I find myself thinking of my great-grandmother, who after many years living alone with an in-home caregiver, died in a nursing home at the age of 101. At the age of 11, I didn't understand much of this, but I'll never forget the moments where her blue eyes would drift away, taking her somewhere far beyond the four walls of the room. Each time she came back to us was a gift. I think of my grandmother and my own mother, of what the years will bring and of the time we have today.
Mara is bravely sharing a deeply personal and poignant story, but in doing so is evoking conversation about families, caregivers, mental illness, healthcare systems, and all the space in between. She allows us to reflect on our own stories and to look lovingly at our own fragility with great honesty. And for those who have dealt with such personal hardships alone, and without support, this is quite a generous gift.
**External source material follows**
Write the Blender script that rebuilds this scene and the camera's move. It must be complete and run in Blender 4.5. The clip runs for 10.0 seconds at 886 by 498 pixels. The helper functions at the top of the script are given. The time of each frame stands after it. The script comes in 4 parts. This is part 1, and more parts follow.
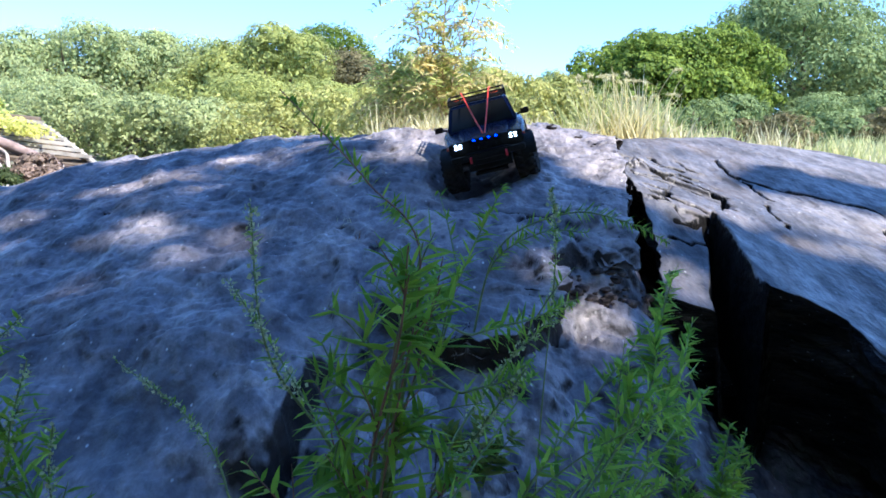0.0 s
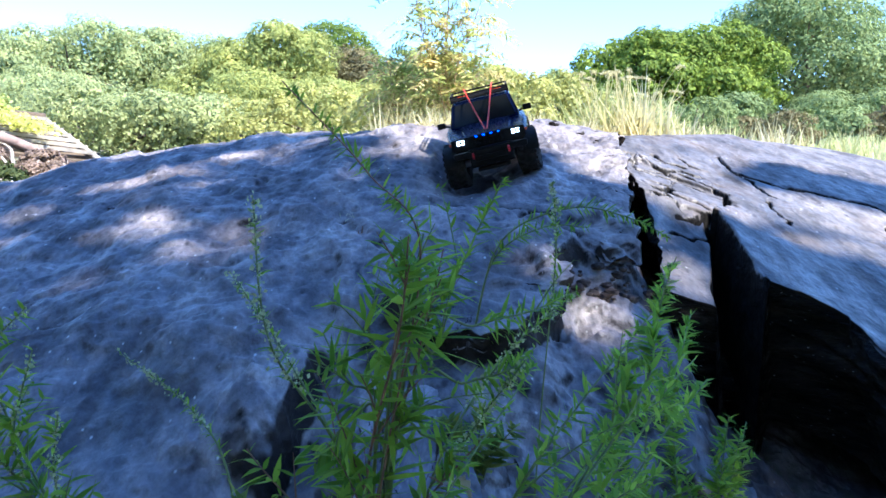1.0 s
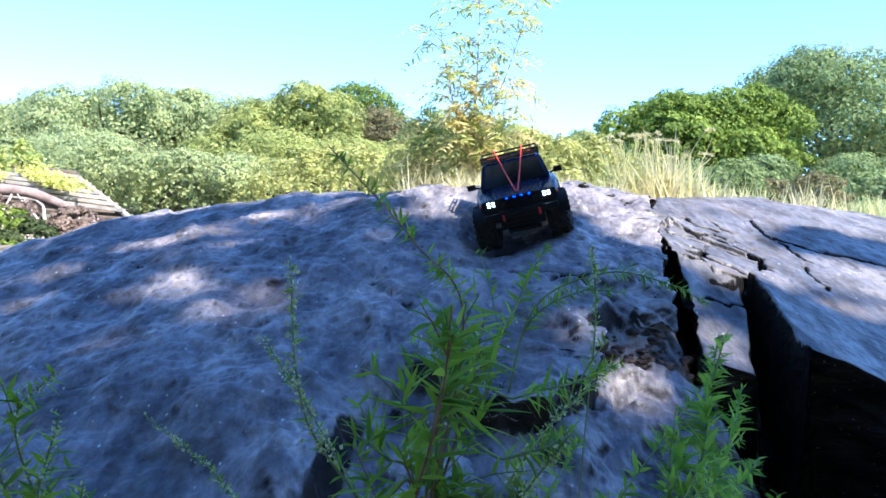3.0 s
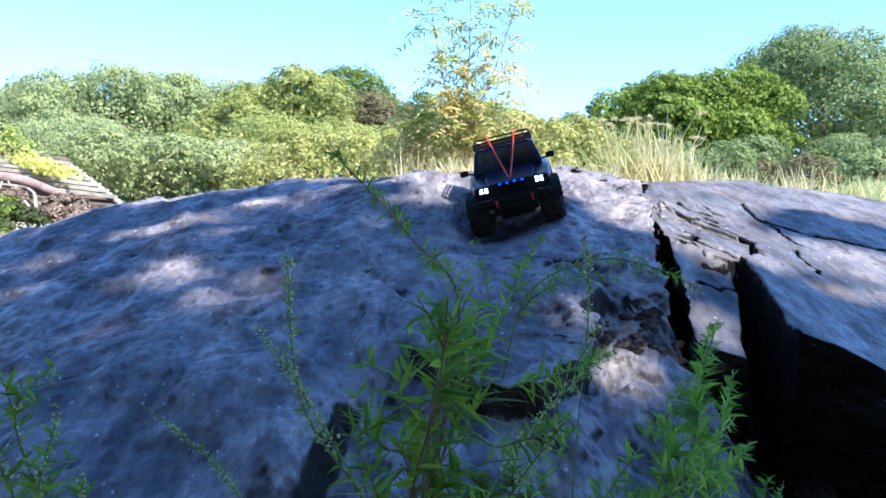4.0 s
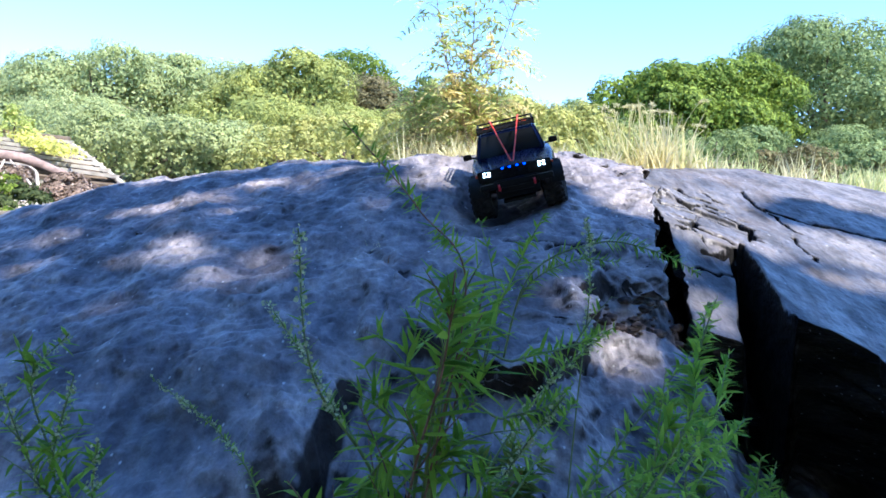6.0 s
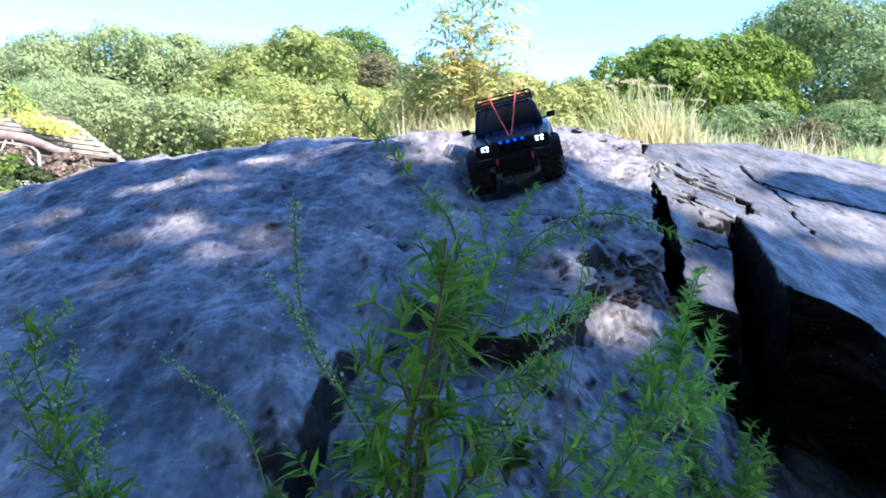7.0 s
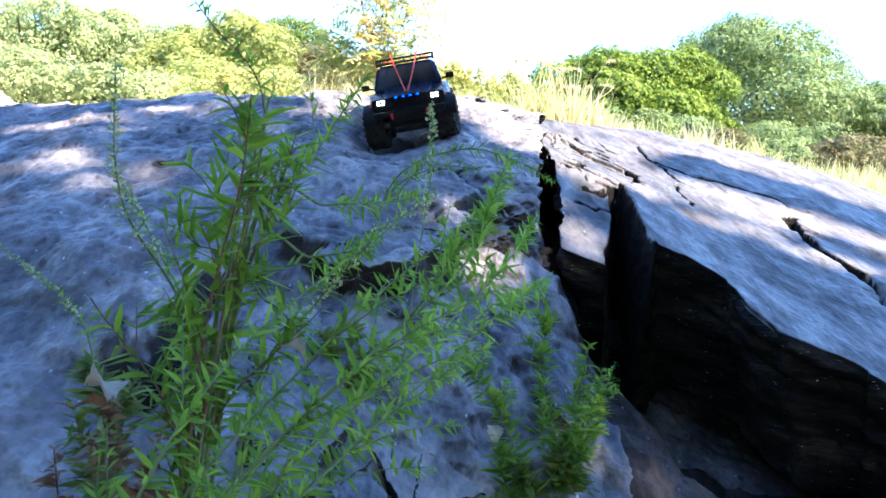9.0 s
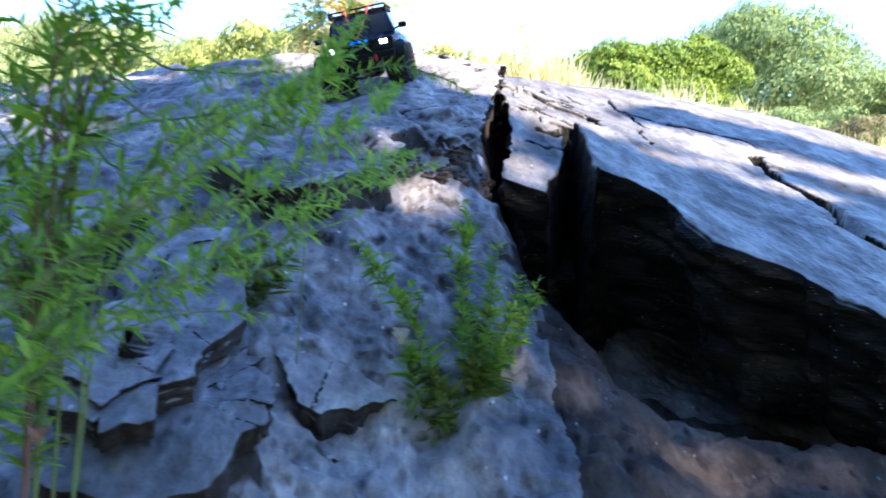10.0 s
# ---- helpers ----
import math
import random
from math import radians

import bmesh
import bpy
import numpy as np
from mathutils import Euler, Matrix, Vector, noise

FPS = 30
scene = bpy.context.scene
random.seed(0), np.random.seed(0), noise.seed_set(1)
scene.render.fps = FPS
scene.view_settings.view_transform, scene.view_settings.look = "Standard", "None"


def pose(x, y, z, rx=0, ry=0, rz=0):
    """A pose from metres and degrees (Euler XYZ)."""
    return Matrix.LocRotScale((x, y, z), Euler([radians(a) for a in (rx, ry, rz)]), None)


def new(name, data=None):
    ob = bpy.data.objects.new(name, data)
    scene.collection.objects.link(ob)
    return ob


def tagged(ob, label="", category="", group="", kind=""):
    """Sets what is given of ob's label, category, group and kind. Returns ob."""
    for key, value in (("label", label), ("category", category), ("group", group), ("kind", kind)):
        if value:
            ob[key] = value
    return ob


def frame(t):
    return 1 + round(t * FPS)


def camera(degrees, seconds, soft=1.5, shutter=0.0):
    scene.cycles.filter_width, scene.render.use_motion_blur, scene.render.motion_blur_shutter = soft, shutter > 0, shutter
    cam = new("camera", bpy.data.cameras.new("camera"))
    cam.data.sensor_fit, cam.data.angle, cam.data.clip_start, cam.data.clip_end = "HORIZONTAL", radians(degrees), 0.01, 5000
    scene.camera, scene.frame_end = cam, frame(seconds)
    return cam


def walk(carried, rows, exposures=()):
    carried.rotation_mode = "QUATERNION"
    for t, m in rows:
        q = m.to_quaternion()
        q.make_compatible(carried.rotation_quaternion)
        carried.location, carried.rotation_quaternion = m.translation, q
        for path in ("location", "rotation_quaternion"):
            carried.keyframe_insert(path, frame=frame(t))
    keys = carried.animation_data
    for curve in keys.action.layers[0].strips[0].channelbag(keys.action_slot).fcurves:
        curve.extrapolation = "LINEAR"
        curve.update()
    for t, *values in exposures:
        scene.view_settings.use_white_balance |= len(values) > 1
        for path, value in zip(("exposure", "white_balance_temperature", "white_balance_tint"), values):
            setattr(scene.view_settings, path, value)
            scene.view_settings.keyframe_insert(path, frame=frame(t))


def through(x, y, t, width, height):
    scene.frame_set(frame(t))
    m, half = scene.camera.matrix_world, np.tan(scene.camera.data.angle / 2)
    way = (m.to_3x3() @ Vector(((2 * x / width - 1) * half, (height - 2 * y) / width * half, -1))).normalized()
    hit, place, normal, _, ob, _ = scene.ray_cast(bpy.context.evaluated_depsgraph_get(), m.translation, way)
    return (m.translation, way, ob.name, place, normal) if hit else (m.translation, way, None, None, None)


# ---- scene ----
# seconds, place, then degrees of yaw, pitch and roll
cam = camera(56.0, 10.0, soft=1.6, shutter=0.4)
PATH = [
    (0, 0.000, 0.000, 1.000, 0.00, -4.20, 0.00),
    (0.5, 0.003, -0.000, 1.001, -0.10, -3.32, -0.05),
    (1, 0.003, -0.009, 0.995, 0.23, -4.37, 0.12),
    (1.5, 0.007, -0.008, 0.998, -0.17, -4.02, -0.00),
    (2, 0.012, 0.006, 1.004, -0.38, -1.72, 1.74),
    (2.5, -0.016, 0.017, 1.001, 2.47, -0.86, 0.88),
    (2.7, -0.016, 0.017, 1.001, 2.17, -0.26, 0.88),
    (4, -0.018, 0.008, 1.011, 1.30, -1.50, 0.19),
    (4.5, -0.024, -0.004, 1.005, 1.86, -2.09, 0.76),
    (5, -0.015, -0.002, 1.002, 1.60, -2.22, 1.54),
    (5.5, -0.028, -0.013, 1.005, 1.88, -2.55, 1.14),
    (5.7, -0.028, -0.013, 1.005, 1.10, -2.25, 1.14),
    (6.8, -0.014, -0.034, 0.992, 1.81, -3.72, 0.67),
    (7, -0.014, -0.034, 0.992, 1.41, -3.92, 0.67),
    (7.5, 0.001, -0.057, 0.962, -0.61, -6.08, 0.99),
    (8, 0.035, -0.062, 0.924, -0.27, -6.68, 2.72),
    (8.5, 0.085, -0.057, 0.879, -2.74, -4.41, 2.99),
    (9, 0.116, -0.071, 0.868, -3.07, -3.67, 4.07),
    (9.5, 0.184, -0.089, 0.813, -0.74, -5.73, 3.24),
    (10, 0.308, -0.063, 0.716, -1.45, -3.35, 1.89),
]
walk(cam, [(t, pose(x, y, z, 90 + pitch, 0, yaw) @ pose(0, 0, 0, 0, 0, roll)) for t, x, y, z, yaw, pitch, roll in PATH],
     [(0.0, 1.44, 5000, 8), (0.6, 1.74, 5000, 8), (1.5, 1.83, 5000, 8), (2.0, 1.90, 5000, 8), (2.7, 1.74, 5000, 8), (4.0, 1.51, 5000, 8), (6.8, 1.63, 5000, 8), (7.5, 1.95, 5000, 8), (8.0, 2.04, 5300, 8), (8.5, 2.38, 5550, 8), (10.0, 2.37, 5550, 8)])

# ---- light ----
SUN = Vector((0.50, -0.48, 0.76)).normalized()      # towards the sun
world = bpy.data.worlds.new("sky")
scene.world = world
world.use_nodes = True
wn = world.node_tree.nodes
sky = wn.new("ShaderNodeTexSky")
sky.sky_type, sky.sun_disc = "NISHITA", False
sky.sun_elevation = math.asin(SUN.z)
sky.sun_rotation = math.atan2(SUN.x, SUN.y)
sky.altitude = 1500.0
sky.air_density, sky.dust_density, sky.ozone_density = 0.95, 0.05, 2.8
world.node_tree.links.new(sky.outputs[0], wn["Background"].inputs[0])
wn["Background"].inputs[1].default_value = 0.162
sun = new("sun", bpy.data.lights.new("sun", "SUN"))
sun.data.energy, sun.data.angle, sun.data.color = 5.0, radians(1.0), (1.0, 0.79, 0.54)
sun.matrix_world = Matrix.Translation((3, -2, 12)) @ SUN.to_track_quat("Z", "Y").to_matrix().to_4x4()


# ---- materials ----
def material(name, rough=0.8, metal=0.0):
    m = bpy.data.materials.new(name)
    m.use_nodes = True
    b = m.node_tree.nodes["Principled BSDF"]
    b.inputs["Roughness"].default_value, b.inputs["Metallic"].default_value = rough, metal
    return m, m.node_tree.nodes, m.node_tree.links, b


def node(nodes, kind, **values):
    n = nodes.new(kind)
    for k, v in values.items():
        n.inputs[k.replace("_", " ")].default_value = v
    return n


def ramp(nodes, links, source, stops):
    r = nodes.new("ShaderNodeValToRGB")
    e = r.color_ramp.elements
    while len(e) < len(stops):
        e.new(0.5)
    for i, (p, c) in enumerate(stops):
        e[i].position, e[i].color = p, (*c, 1)
    links.new(source, r.inputs[0])
    return r


def mixed(nodes, links, factor, a, b, kind="MIX"):
    m = nodes.new("ShaderNodeMix")
    m.data_type, m.blend_type = "RGBA", kind
    for s, i in ((factor, 0), (a, 6), (b, 7)):
        if hasattr(s, "is_linked"):
            links.new(s, m.inputs[i])
        elif i == 0:
            m.inputs[0].default_value = s
        else:
            m.inputs[i].default_value = (*s, 1)
    return m.outputs[2]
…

My favorite moment of the show comes during a trip to the mall with Naomi and Mara to buy a hat for George on their 54th wedding anniversary. An honest, simple story of mother and daughter. After a frustrating car ride and an intentionally bumpy wheelchair ride over the cracked sidewalk, the two women share a memory of their time together in Israel, while standing in the food court. We see, for a moment, Naomi fly in and grace us with contagious life and laughter. Only to fly out again...
It seems to me that life is full of these fleeting moments and we ought to cherish them when they appear. Mara's reflections on her mother who, she misses, "even though she is not gone," are beautifully layered and she shares that "as her mind retreats, her heart comes forward" .... something we all can do with a bit of.
As she leaves the stage, Mara again sets the apparatuses in motion, marveling at their strength and beauty, and their free-spirited movement. I sit with tears in my eyes and hope in my heart.